Within this oeuvre, his string quartet music occupies a significant place, with six works in the idiom produced between 1966 and 1989. These compositions are gathered together for the first time on a two-CD set from Nonesuch performed by one of the composer’s most vigorous advocates, Kronos Quartet.

Defiantly nonconformist, his First Quartet is a serial work, and something of an avant-garde manifesto, while the Second—written 14 years later, and in a completely different style—is an expression of love for his Russian homeland, its vast landscape and its people, with allusions to ancient chants. The Canon is an homage to one of Schnittke’s favorite composers, while the Third Quartet—a product of his hallmark polystylistc period—contains reminiscences of Beethoven, Orlando di Lasso, Shostakovich, and Wagner. The Fourth Quartet is a fresh approach to the style of the second Viennese school, one of his major influences. The “Collected Songs” is an arrangement of a portion of the composer’s Choir Concerto: a solemn and moving work that has been compared to Barber Adagio.

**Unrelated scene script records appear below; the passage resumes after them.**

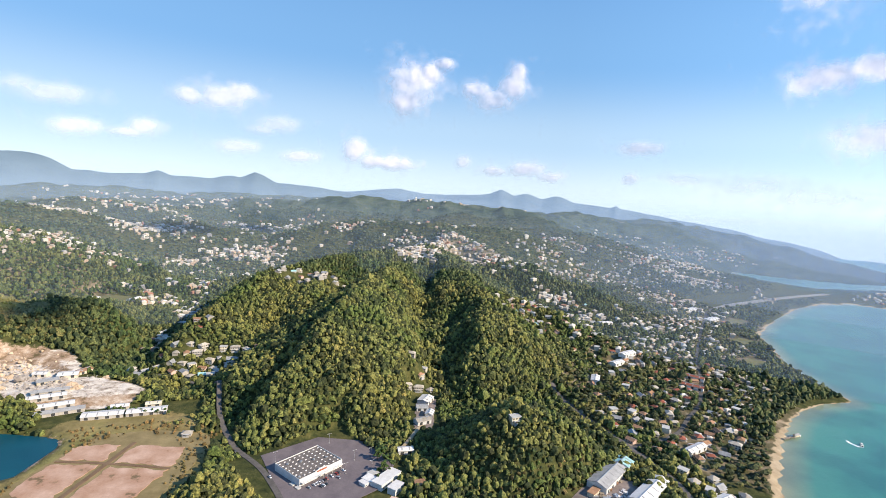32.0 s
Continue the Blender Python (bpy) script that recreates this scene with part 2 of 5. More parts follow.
def fast_mesh(name, verts, faces, mat, smooth=True):
    """Triangles (n, 3) or quads (n, 4) from arrays."""
    me = bpy.data.meshes.new(name)
    verts, faces = np.asarray(verts, np.float32), np.asarray(faces, np.int32)
    k = faces.shape[1]
    me.vertices.add(len(verts))
    me.vertices.foreach_set("co", verts.ravel())
    me.loops.add(faces.size)
    me.loops.foreach_set("vertex_index", faces.ravel())
    me.polygons.add(len(faces))
    me.polygons.foreach_set("loop_start", np.arange(0, faces.size, k, dtype=np.int32))
    me.polygons.foreach_set("use_smooth", np.full(len(faces), smooth))
    me.update(calc_edges=True)
    me.materials.append(mat)
    return new(name, me)


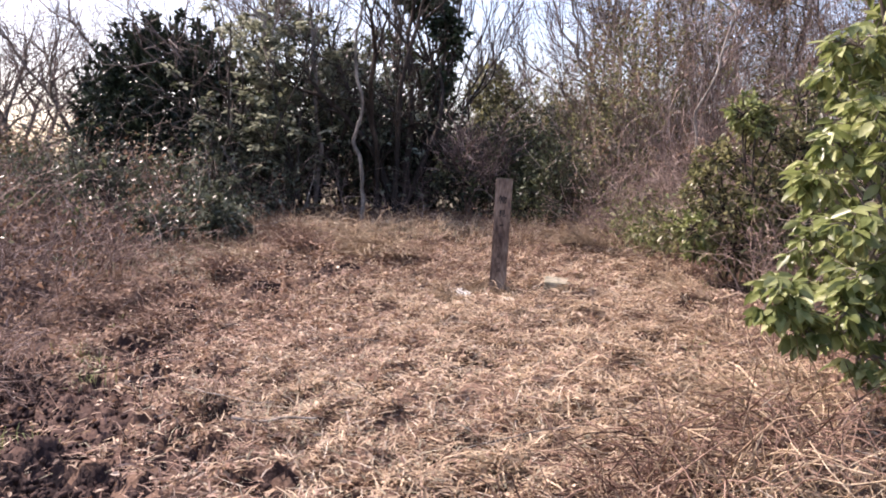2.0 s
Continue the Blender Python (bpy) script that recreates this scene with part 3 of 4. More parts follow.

Born in 1934 in Engels, Schnittke completed his musical education in 1961 and joined the Union of Composers, and was appointed an instructor at the Moscow Conservatory in 1962, a post he held until 1972, after which he supported himself chiefly as a composer of film scores. In 1990, he moved to Hamburg, where he maintained dual German/Russian citizenship. Despite a series of strokes since 1985, his creative productivity remained undiminished through the early 1990s, until a more debilitating stroke in 1994 eventually forced him to stop composing. Schnittke passed away in 1998.